Singapore woes ring trade alarm bells | 2019-07-22

Singapore woes ring trade alarm bells

22 July, 2019 12:00 AM printer

Singapore woes ring trade alarm bells

: This picture taken on July 18, 2019 shows a container vessel docked at the West Coast container port in Singapore. A plunge in exports and the worst growth rates for a decade have fuelled concerns about the outlook for Singapore's economy, with analysts saying the figures offer a warning that Asia is heading for a slowdown as China-US tensions bite.

SINGAPORE: A plunge in exports and the worst growth rates for a decade have fuelled concerns about the outlook for Singapore’s economy, with analysts saying the figures offer a warning that Asia is heading for a slowdown as China-US tensions bite.

While it may be one of the smallest countries in the world, the export hub is highly sensitive to external shocks and has long been viewed as a barometer of the global demand for goods and services, reports AFP.

The affluent city-state is highly dependent on trade and has traditionally been one of the first places in Asia to be hit during global downturns —with ripples typically spreading out across the region.

The latest signs are not good. In June exports collapsed 17.3 percent from a year earlier, the fastest decline in more than six years, led by a fall in shipments of computer chips.

That followed a shock 3.4 percent quarter-on-quarter contraction in GDP in the second quarter. Year-on-year growth came in at just 0.1 percent, the slowest pace since 2009 during the global financial crisis.

“Singapore is the canary in the coal mine,” Song Seng Wun, a regional economist with CIMB Private Banking, told AFP. “And what it tells us is that it is a tough environment.”
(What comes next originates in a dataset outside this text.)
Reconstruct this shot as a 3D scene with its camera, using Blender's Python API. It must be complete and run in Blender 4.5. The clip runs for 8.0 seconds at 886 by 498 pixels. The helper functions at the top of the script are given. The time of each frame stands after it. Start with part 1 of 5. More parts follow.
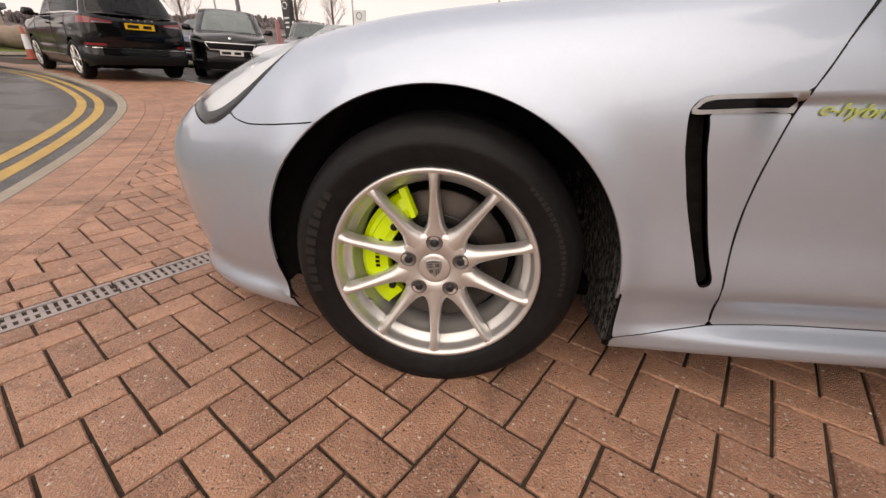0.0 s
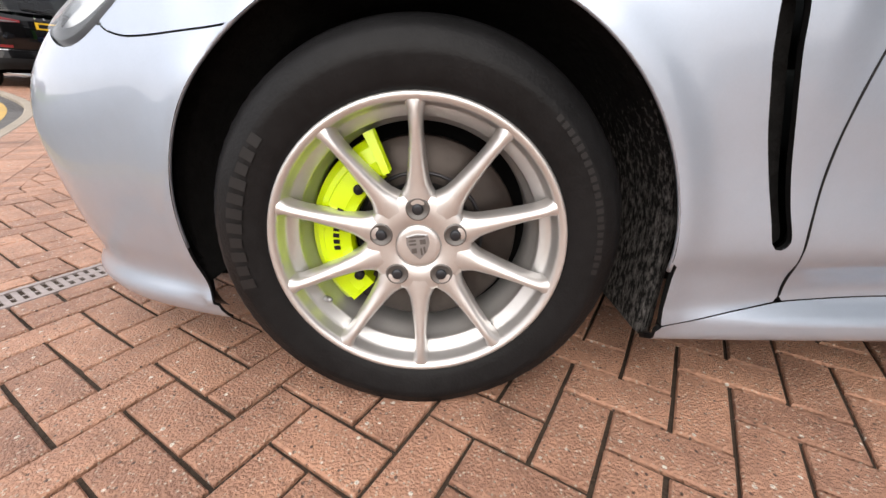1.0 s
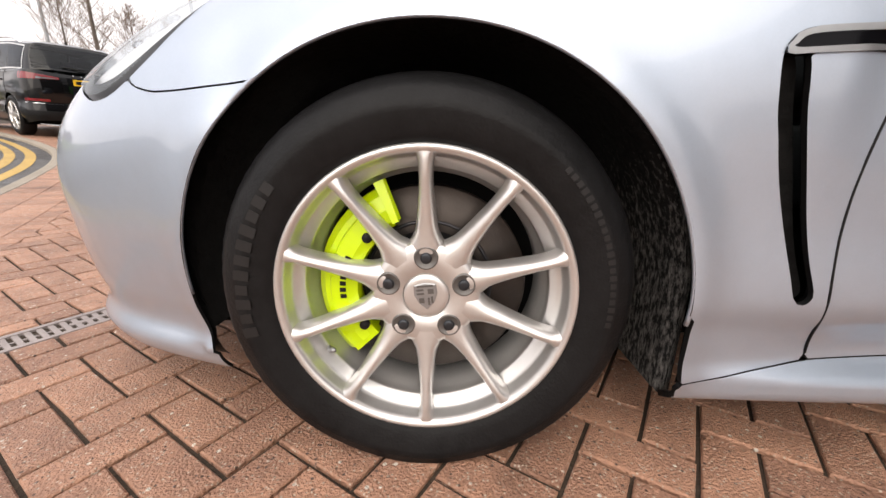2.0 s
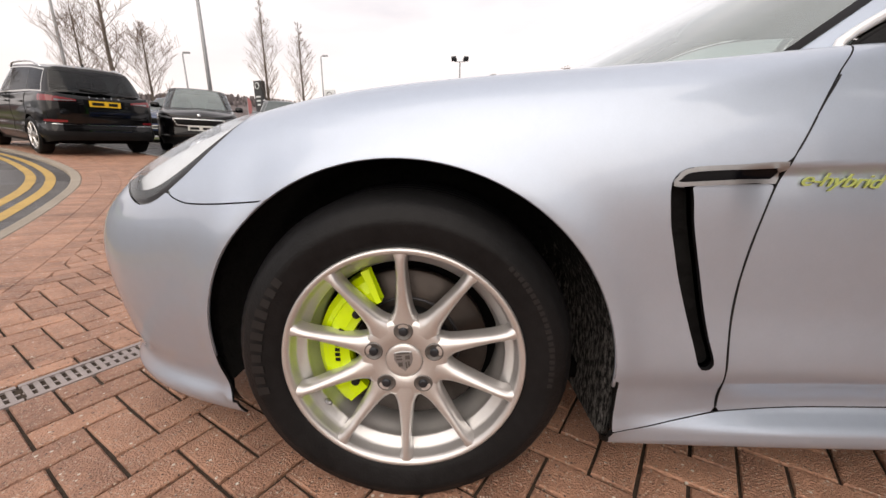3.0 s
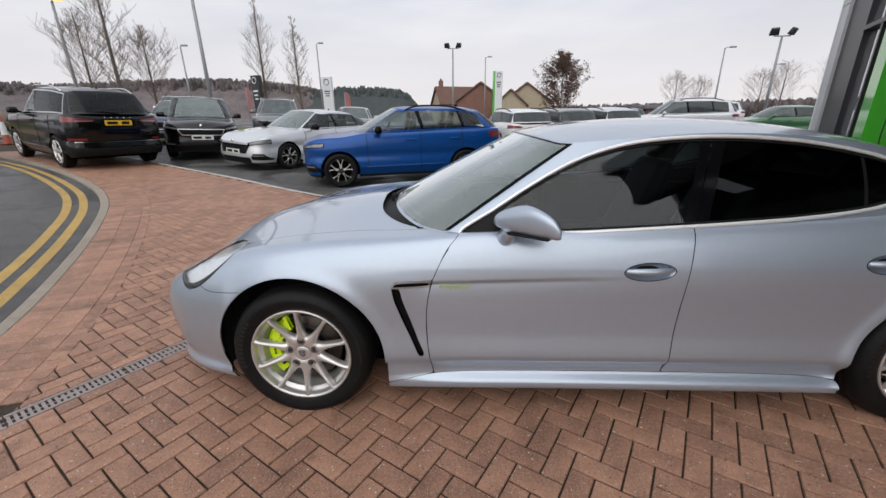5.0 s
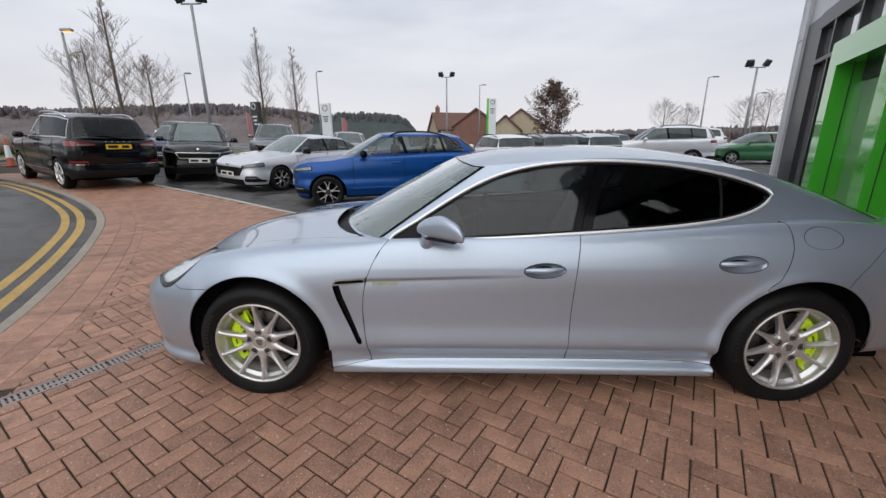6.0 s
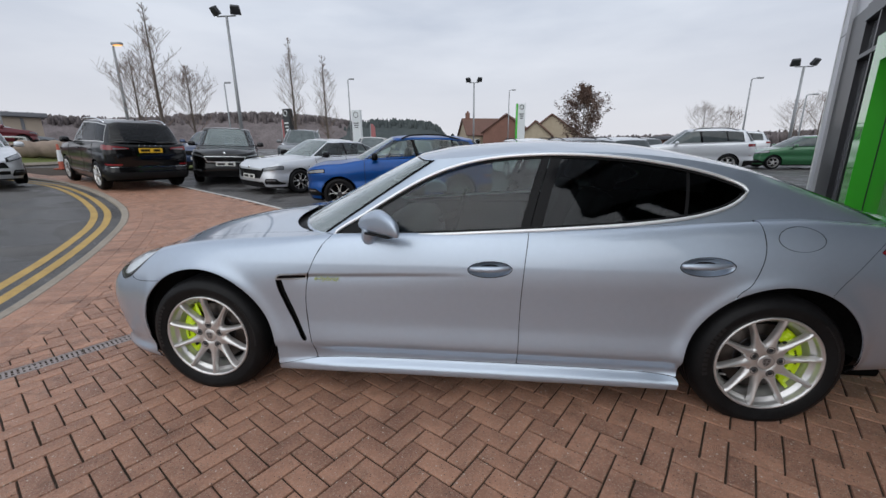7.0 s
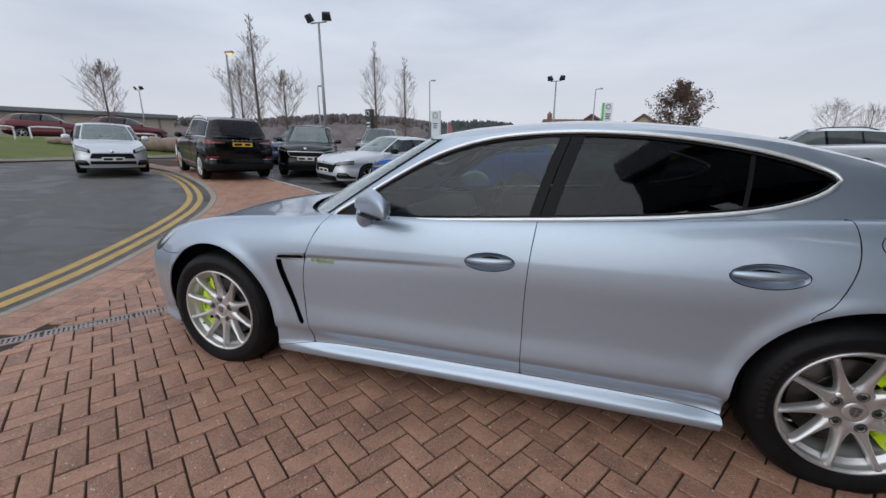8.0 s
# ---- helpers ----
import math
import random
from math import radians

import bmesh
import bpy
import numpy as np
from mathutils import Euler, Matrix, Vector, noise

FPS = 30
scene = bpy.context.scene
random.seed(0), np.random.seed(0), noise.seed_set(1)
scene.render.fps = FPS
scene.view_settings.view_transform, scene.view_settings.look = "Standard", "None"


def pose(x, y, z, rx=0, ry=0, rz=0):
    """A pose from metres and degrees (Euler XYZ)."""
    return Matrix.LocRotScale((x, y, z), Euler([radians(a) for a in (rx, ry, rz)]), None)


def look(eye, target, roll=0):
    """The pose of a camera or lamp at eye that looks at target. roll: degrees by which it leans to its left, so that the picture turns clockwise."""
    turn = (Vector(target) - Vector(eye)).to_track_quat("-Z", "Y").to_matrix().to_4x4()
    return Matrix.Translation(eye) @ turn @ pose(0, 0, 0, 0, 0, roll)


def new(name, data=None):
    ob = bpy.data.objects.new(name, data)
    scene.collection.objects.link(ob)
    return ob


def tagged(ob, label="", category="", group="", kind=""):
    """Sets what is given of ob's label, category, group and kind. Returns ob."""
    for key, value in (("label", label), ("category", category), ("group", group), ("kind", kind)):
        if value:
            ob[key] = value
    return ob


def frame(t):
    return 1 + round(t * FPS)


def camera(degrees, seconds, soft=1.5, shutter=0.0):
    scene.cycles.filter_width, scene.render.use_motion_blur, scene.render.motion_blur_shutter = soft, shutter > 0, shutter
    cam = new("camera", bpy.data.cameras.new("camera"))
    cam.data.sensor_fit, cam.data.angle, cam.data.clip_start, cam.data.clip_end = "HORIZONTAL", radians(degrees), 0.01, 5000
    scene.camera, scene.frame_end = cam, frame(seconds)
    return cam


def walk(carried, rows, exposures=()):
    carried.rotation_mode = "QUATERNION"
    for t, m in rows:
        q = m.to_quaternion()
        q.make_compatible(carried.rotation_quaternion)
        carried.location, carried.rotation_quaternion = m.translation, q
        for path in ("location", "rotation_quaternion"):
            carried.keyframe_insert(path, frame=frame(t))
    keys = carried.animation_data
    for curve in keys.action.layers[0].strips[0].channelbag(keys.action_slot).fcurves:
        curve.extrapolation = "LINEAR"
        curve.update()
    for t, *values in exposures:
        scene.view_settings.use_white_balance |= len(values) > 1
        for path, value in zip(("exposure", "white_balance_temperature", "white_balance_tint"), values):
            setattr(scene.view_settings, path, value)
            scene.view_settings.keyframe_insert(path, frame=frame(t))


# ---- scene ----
cam = camera(97.9, 8.0)
PATH = [
    (0, (0.107, -0.784, 0.775), (-0.089, 1.015, -0.076), 1.0),
    (0.5, (0.039, -0.658, 0.614), (0.045, 1.155, -0.23), 0.9),
    (1, (0.039, -0.582, 0.599), (0.046, 1.254, -0.194), 0.8),
    (1.2, (0.036, -0.57, 0.606), (0.033, 1.287, -0.136), 0.8),
    (2.3, (0.035, -0.572, 0.598), (-0.001, 1.351, 0.051), 1.0),
    (2.5, (0.047, -0.587, 0.629), (0.002, 1.334, 0.075), 0.6),
    (3, (0.099, -0.677, 0.778), (0.039, 1.248, 0.236), 0.5),
    (3.5, (0.218, -0.86, 1.034), (0.144, 1.054, 0.458), 0.9),
    (4, (0.354, -1.12, 1.251), (0.263, 0.771, 0.604), 0.2),
    (4.5, (0.527, -1.39, 1.376), (0.439, 0.503, 0.738), 0.3),
    (4.7, (0.62, -1.462, 1.399), (0.535, 0.428, 0.751), -0.3),
    (5.8, (1.07, -1.884, 1.44), (0.988, 0.036, 0.886), -0.9),
    (6, (1.125, -1.925, 1.432), (1.051, 0.003, 0.904), -0.5),
    (6.5, (1.321, -1.913, 1.411), (1.254, 0.023, 0.91), -0.6),
    (7, (1.567, -1.829, 1.361), (1.338, 0.094, 0.863), -0.6),
    (7.5, (1.759, -1.753, 1.284), (1.223, 0.116, 0.818), 0.3),
    (8, (1.884, -1.583, 1.248), (1.284, 0.261, 0.759), 0.2),
]
EXPOSURES = [(0.0, 0.22, 7750, 16), (0.5, 0.66, 7300, 12), (1.0, 0.86, 6900, 11), (2.5, 0.60, 7250, 13), (3.0, 0.32, 7300, 14), (3.5, 0.04, 6800, 10), (4.5, -0.06, 6550, 9), (6.5, -0.18, 6250, 7.5), (8.0, -0.30, 6000, 6.5)]
SKY, SUN, ZENITH = 0.092, 1.45, 1.15


walk(cam, [(t, look(eye, target, roll)) for t, eye, target, roll in PATH], exposures=EXPOSURES)

# ---------- world and sun: a bright overcast winter sky ----------
world = bpy.data.worlds.new("overcast_sky")
scene.world = world
world.use_nodes = True
wn, wl = world.node_tree.nodes, world.node_tree.links
wn.clear()
w_out = wn.new("ShaderNodeOutputWorld")
w_bg = wn.new("ShaderNodeBackground")
w_sky = wn.new("ShaderNodeTexSky")
w_sky.sky_type, w_sky.sun_disc = "NISHITA", False
w_sky.sun_elevation, w_sky.sun_rotation = radians(40), radians(-171)
w_sky.air_density, w_sky.dust_density = 1.0, 4.0
w_co = wn.new("ShaderNodeTexCoord")
w_map = wn.new("ShaderNodeMapping")
w_map.inputs["Scale"].default_value = (1.6, 1.6, 6.0)
w_noise = wn.new("ShaderNodeTexNoise")
w_noise.inputs["Scale"].default_value, w_noise.inputs["Detail"].default_value = 1.5, 7
w_ramp = wn.new("ShaderNodeValToRGB")
w_ramp.color_ramp.elements[0].position, w_ramp.color_ramp.elements[0].color = 0.33, (7.3, 7.6, 8.6, 1)
w_ramp.color_ramp.elements[1].position, w_ramp.color_ramp.elements[1].color = 0.66, (9.9, 10.0, 10.7, 1)
w_sep = wn.new("ShaderNodeSeparateXYZ")
w_low = wn.new("ShaderNodeMapRange")
w_low.inputs["From Min"].default_value, w_low.inputs["From Max"].default_value = 0.0, 0.28
w_glow = wn.new("ShaderNodeMix")
w_glow.data_type = "RGBA"
w_glow.inputs[6].default_value = (10.6, 10.1, 10.3, 1)
w_mix = wn.new("ShaderNodeMix")
w_mix.data_type = "RGBA"
w_mix.inputs[0].default_value = 0.93
wl.new(w_co.outputs["Generated"], w_map.inputs["Vector"])
wl.new(w_map.outputs["Vector"], w_noise.inputs["Vector"])
wl.new(w_noise.outputs["Fac"], w_ramp.inputs["Fac"])
wl.new(w_co.outputs["Generated"], w_sep.inputs["Vector"])
wl.new(w_sep.outputs["Z"], w_low.inputs["Value"])
wl.new(w_low.outputs["Result"], w_glow.inputs[0])
wl.new(w_ramp.outputs["Color"], w_glow.inputs[7])
wl.new(w_sky.outputs["Color"], w_mix.inputs[6])
wl.new(w_glow.outputs[2], w_mix.inputs[7])
w_rise = wn.new("ShaderNodeMapRange")
w_rise.inputs["From Min"].default_value, w_rise.inputs["From Max"].default_value = 0.12, 0.95
w_rise.inputs["To Min"].default_value, w_rise.inputs["To Max"].default_value = 1.0, ZENITH
w_gain = wn.new("ShaderNodeVectorMath")
w_gain.operation = "SCALE"
wl.new(w_sep.outputs["Z"], w_rise.inputs["Value"])
wl.new(w_mix.outputs[2], w_gain.inputs[0])
wl.new(w_rise.outputs["Result"], w_gain.inputs["Scale"])
wl.new(w_gain.outputs["Vector"], w_bg.inputs["Color"])
w_bg.inputs["Strength"].default_value = SKY
wl.new(w_bg.outputs["Background"], w_out.inputs["Surface"])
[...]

To warn of danger, miners used to bring caged canaries underground with them as the birds would die in the presence of even a small amount of poisonous gas — signalling to workers that they should make a swift exit.

While steadily weakening growth in China is partly to blame for a slowdown in exports, analysts say the trade war between the US and China, the world’s two biggest economies, has dramatically worsened the situation.